On est là 24 h sur 24. Si une personne identifie un sans-abri dans le besoin, elle a mon numéro sur notre page Facebook. Elle m’appelle et je me déplace pour l’inclure dans la liste de nos bénéficiaires.
Abdelaziz Hajjibrancardier et bénévole
Abdelaziz peut aussi compter sur les dons de l’épicerie solidaire de l’Auxerrois, mais aussi de certains restaurants comme La Palmeraie, Espacio Piscina, Sunpizza, Ozyil Kebab, le 128 avenue, le BBY ou le Daily Pizza. "Une boulangerie nous donne des dizaines de baguettes chaque dimanche", ajoute le père de deux enfants.

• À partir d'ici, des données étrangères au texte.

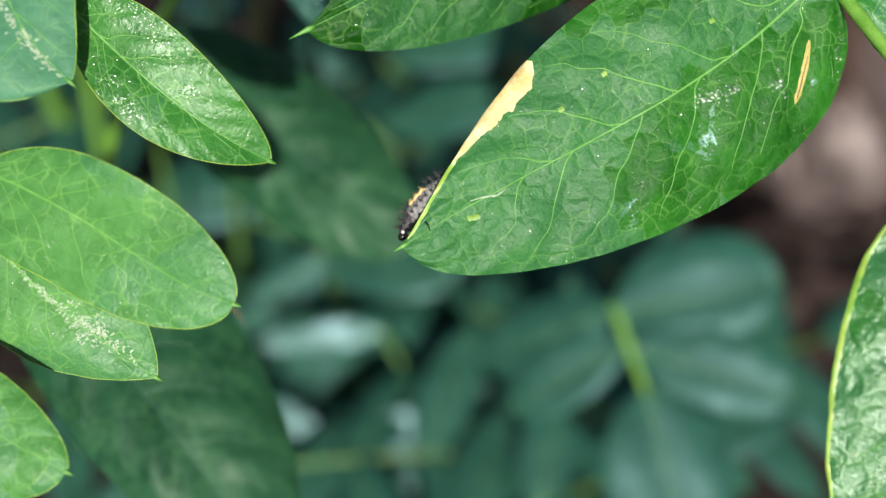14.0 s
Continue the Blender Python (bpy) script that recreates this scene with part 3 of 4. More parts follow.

La distribution des repas est surtout l’occasion d’apporter un peu de réconfort aux sans-abris. Les bénévoles prennent ainsi le temps de discuter avec eux et de leur donner une chaleur humaine dont ils ont besoin. "On les connait pour certains. Pour ceux qu’on ne connait pas, on s’approche gentiment, on leur propose à manger, une écoute, un café, une soupe. Au début, ils sont un peu craintifs puis après ils ont une totale confiance en nous. Ils vident ce qu’ils ont dans la tête, ça peut être leur passé, leur présent. Ils évoquent aussi leur futur pour essayer de sortir de la galère".
"Une famille de la rue"
Entre donateurs, volontaires et bénévoles, c’est alors une véritable communauté qui s’est constituée au fil des années. Abdelaziz parle même de sa "famille de la rue". "On a exactement les mêmes valeurs. La valeur de base, c’est d’aider les gens, quelles que soient leurs origines, leur religion. On ne fait pas de politique. On donne du porc, on donne de la viande hallal, des repas végétariens. On s’adapte. Il y a d’autres associations, comme la Saint-Vincent-de-Paul qui font les mêmes maraudes que nous. On se complète. Ce sont des personnes qui ont de très grandes valeurs".
Certains sont dans la rue par tout temps, malgré la canicule, la pluie, le froid. Ça nous touche énormément.
Abdelaziz Hajjibrancardier et bénévole
Si Abdelaziz confie avoir grandi et notamment gagné en patience depuis son engagement bénévole, il avoue également que voir chaque semaine la misère sociale dans laquelle sont certains gens n’est pas évident. "Que ce soit un Français, un Africain, un Européen, on s’en fout, aide ton prochain ! On est en mission. Malgré tout, on est humain et à chaque maraude, on en prend plein le visage. On se dit qu’on a de la chance d’avoir un chez soi, de s’habiller et de manger. Après chaque maraude, c’est très difficile".
Fort heureusement, le brancardier a vu des gens s’en sortir, notamment grâce à l’aide de son collectif. En début d’année, un couple de sans-abris a obtenu un logement et a même retrouvé le chemin de l’emploi. "Ça échoue pour certains, mais ça évolue pour d’autres. Quand ça marche, ça fait du bien au moral !".
Plus récemment, le collectif a soutenu une femme battue qui a décidé de reprendre sa vie à zéro. "On lui a offert à manger et une grande écoute. Une fois qu’un appartement lui a été attribué, on lui a meublé. On ne fait pas que donner à manger". Les bénévoles projettent d’ailleurs de se constituer en association pour pouvoir notamment stocker des jouets ou encore des meubles et ainsi multiplier ce genre d’initiatives.
En France, près de 300 000 personnes n'auraient pas de domicile fixe. "Dans un pays classé cinquième puissance mondiale, voir autant de personnes démunies, sans manger et parfois mourir de froid, ça nous fend le cœur, c’est inadmissible", conclut Abdelaziz.